Elayne Riggs' Journal (for Leah)

Wednesday, November 26, 2003

Sharper Than a Serpent's Tooth

Parent-child relationships have been complex as long as families have existed. While I've seen many examples of what I'd characterize as normal, loving families, I've also experienced dysfunction both first- and second-hand. And as I've grown older and come to the realization that I won't have any children to which I will pass along any of my emotional burdens, I've tried to reconcile whatever issues I have with my parents by various methods – mutual agreement to avoid certain subjects, concentration on things we all prioritize, rising above the situation when I sense I'm being baited – so that I can get on with living my own life.

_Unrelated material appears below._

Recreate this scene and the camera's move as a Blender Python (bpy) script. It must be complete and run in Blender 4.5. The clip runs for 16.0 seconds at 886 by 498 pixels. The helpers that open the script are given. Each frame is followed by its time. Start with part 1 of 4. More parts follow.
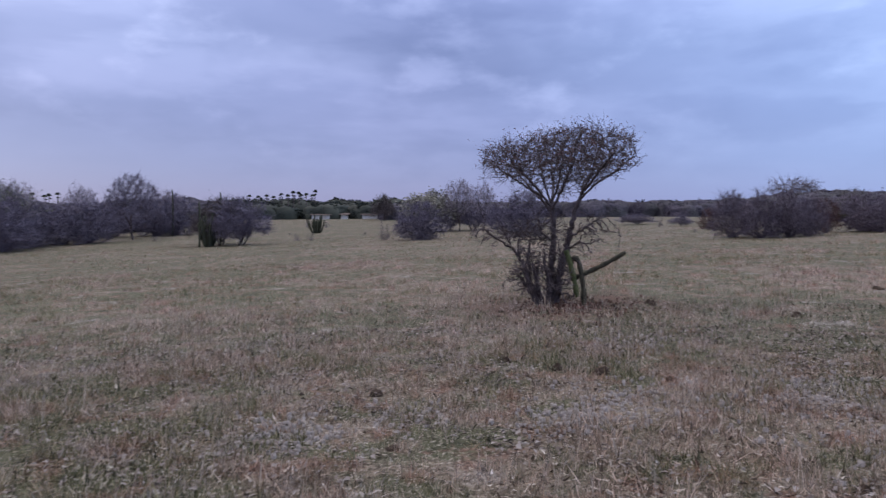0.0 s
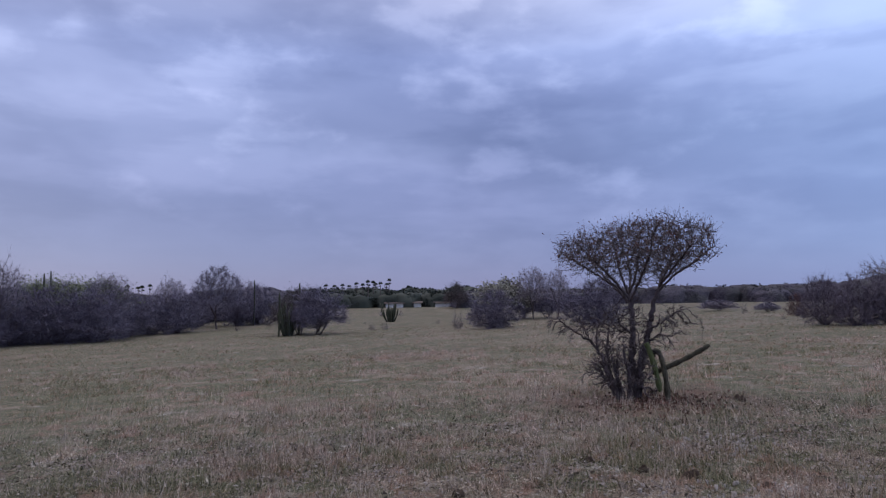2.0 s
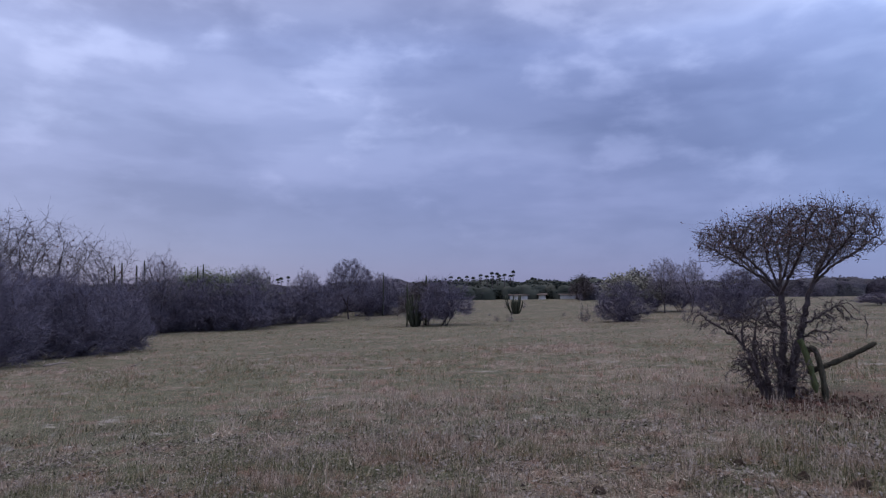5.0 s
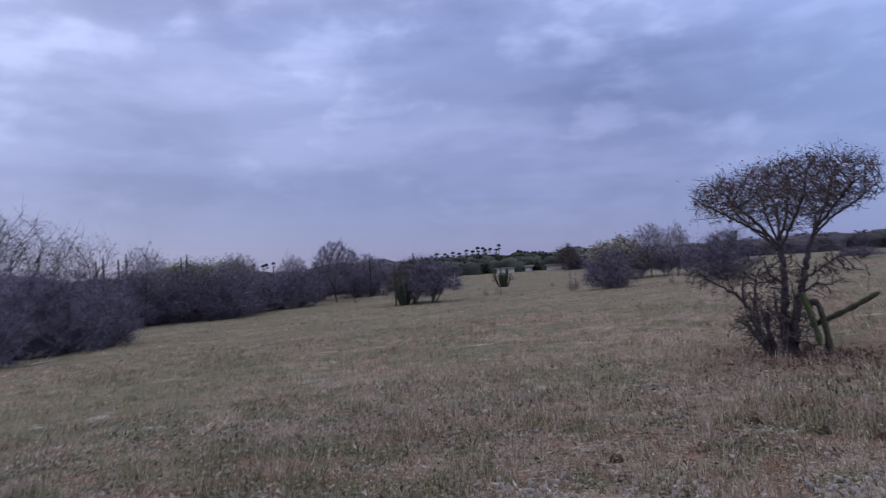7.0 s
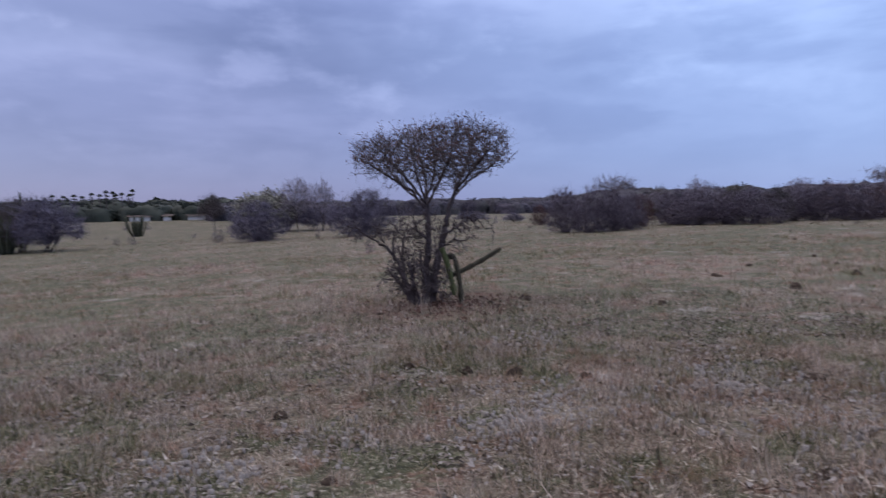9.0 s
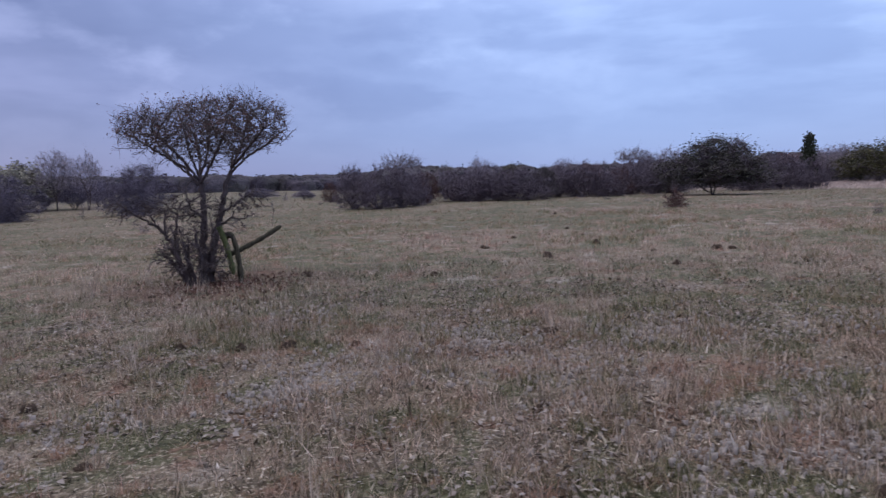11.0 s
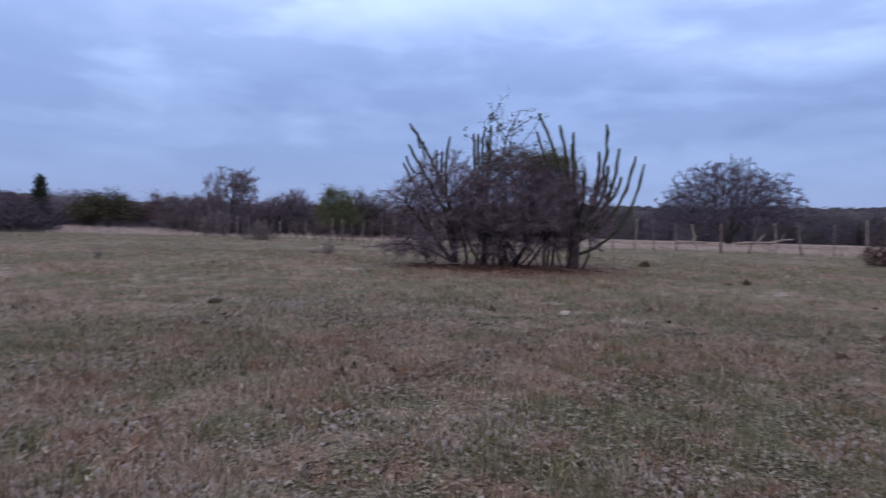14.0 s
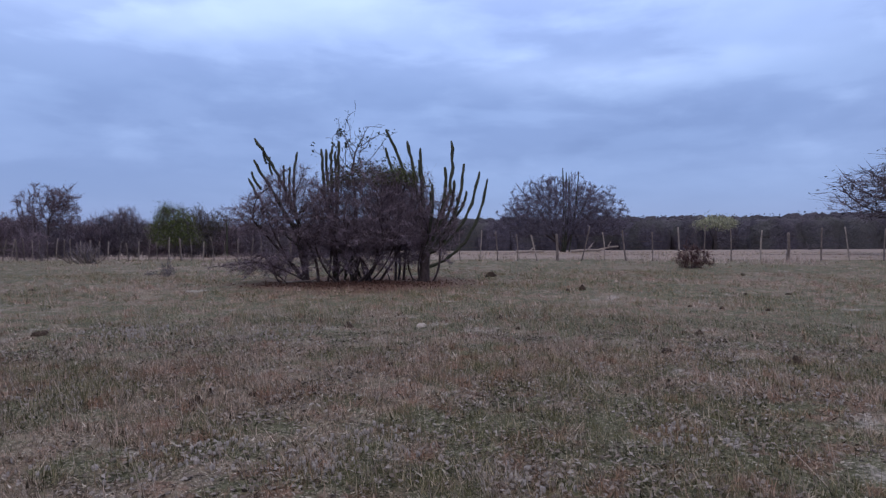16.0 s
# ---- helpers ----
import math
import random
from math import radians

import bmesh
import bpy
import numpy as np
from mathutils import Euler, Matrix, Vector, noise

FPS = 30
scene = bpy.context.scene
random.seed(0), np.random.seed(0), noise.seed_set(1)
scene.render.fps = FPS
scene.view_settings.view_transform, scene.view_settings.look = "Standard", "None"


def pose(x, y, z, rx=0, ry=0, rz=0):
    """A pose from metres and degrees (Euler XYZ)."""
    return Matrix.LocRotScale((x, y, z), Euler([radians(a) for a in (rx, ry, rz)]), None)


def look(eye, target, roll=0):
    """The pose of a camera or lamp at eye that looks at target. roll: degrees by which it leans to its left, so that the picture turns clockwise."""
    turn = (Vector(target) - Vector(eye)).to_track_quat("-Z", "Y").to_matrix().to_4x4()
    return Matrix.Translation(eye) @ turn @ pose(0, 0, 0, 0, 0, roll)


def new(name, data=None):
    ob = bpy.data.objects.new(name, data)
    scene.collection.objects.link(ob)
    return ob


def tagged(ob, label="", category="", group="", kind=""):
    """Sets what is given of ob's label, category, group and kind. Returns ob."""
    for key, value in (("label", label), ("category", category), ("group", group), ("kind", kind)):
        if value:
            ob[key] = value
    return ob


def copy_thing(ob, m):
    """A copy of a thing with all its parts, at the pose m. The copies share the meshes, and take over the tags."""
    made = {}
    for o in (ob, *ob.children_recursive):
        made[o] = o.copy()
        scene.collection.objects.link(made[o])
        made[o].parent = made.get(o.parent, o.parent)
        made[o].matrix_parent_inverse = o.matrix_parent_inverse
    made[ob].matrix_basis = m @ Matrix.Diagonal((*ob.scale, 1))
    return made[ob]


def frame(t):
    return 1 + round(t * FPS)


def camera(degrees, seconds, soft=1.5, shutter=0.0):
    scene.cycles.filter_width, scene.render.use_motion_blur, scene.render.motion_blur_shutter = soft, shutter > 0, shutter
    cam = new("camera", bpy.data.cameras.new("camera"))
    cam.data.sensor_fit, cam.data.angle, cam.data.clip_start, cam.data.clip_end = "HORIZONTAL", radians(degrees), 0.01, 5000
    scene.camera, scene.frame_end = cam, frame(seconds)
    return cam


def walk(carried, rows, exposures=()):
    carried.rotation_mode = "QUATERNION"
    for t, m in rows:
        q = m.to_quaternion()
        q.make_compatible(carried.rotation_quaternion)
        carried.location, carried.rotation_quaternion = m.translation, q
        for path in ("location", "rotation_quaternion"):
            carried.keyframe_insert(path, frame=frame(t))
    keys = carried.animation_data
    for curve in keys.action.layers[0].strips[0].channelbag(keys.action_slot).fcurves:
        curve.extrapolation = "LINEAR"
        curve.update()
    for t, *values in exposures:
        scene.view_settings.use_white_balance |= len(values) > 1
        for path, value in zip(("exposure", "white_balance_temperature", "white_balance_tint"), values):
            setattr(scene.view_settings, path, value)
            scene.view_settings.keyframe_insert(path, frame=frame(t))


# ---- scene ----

Perhaps someday I'll write in greater depth about my parents than I have so far in this blog, but I don't see that my conflicts with them are anybody's business but mine. I'd rather write about the personal-as-universal than, you know, whine. Of late I seem to be in the minority on that count, though, as a lot of talented artists work out their familial frustrations via (and conveniently seek to profit from) their creative outlets. I recently read a review of the new documentary My Architect, in which Nathaniel Kahn examines the life of his late father Louis, one of the world's premier modern architects. Says Lisa Schwarzbaum, "The filmmaker interviews his mother, his half siblings, his father's contemporaries, and, it sometimes seems, the stones themselves. The son is obsessive and petulant, punishing and self-pitying, and by the time he gets to a talk with his hurt old mother, we understand why. The architect of his own revealing work of art, Nathaniel Kahn has built something affecting he can call his own."

I felt much the same way after reading Gay Block's new book, Bertha Alyce: Mother exPosed. Except that the "affecting" was of the negative variety. The more Block whines in this pictorial biography about how her late mother never gave her what she needed, the less sorry I felt for her. Particularly when her mother's words and visage belie the very points she's trying to hammer in. In photo after photo, the two are smiling at the camera and each other with what appears to be genuine affection. For me, the most telling passage is the following conversation:
Gay: In terms of personal relationships, I'm with women instead of men. Do your friends ever ask you about that?

Bertha Alyce: No.

Gay: You have very polite friends. How do you feel about it?

Bertha Alyce: How do I feel about it? I'm not overjoyed, but if this is your lifestyle – you're at an age that this is your life. It's not MY life anymore. I brought you this far and I can't take you any farther, and neither can I force or impose anything on you in your lifestyle anymore.

Gay: But is it an embarrassment for you?

Bertha Alyce: Oh, the world is different now. That's why I guess it isn't.

Gay: I think that's something you could definitely be complimented for. That's an obnoxious way to give a compliment. I appreciate your feeling that way.

Bertha Alyce: I only accept it because it makes you happy, and that's all I want. I couldn't ask for more than that. That's all I wanted for you. That's the only reason I can accept it.
We're supposed to take as a given, on the book's back cover blurb, that Houston-based philanthropist and bon vivant Bertha Alyce Schlenker was an "unusual and difficult mother," but the more I read through the book the more I thought that Gay was the difficult one. She seems to keep prompting relatives and other interview/photography subjects, in the same way that she appears to prompt her mother above, to say mean things to prove what a horrid person Bertha Alyce was. And I just kept wishing I'd known the mother and wanting to steer far, far away from the daughter with her issues. Block's probably older than me, if she hasn't worked out whatever her friggin' problems are by now she has no business, to my mind, whining about them, particularly in public to make a buck— I mean, further her "art," of course. (Full disclosure time: I've always thought of professional photography as more pretense than art, and fully admit this prejudice, but this book does nothing to dissuade me from that view.)

One thing for which I'm grateful after reading this book was that it showed me how much more together I seem to have my life, regarding my relationships with my parents, than does Block. I'm fully convinced that she'll now start searching for something or someone else about which to be vindictive and unhappy, and will doubtless publish another book about that. I've decided to give Bertha Alyce: Mother exPosed to my own mom when next I see her, and have invited her to review the book on this blog, so we'll see if she takes me up on it. Natalie Davis is scheduled to interview Block soon, maybe she's gotten some value out of this book that I couldn't. It just makes me want to read a Shakespeare soliloquy.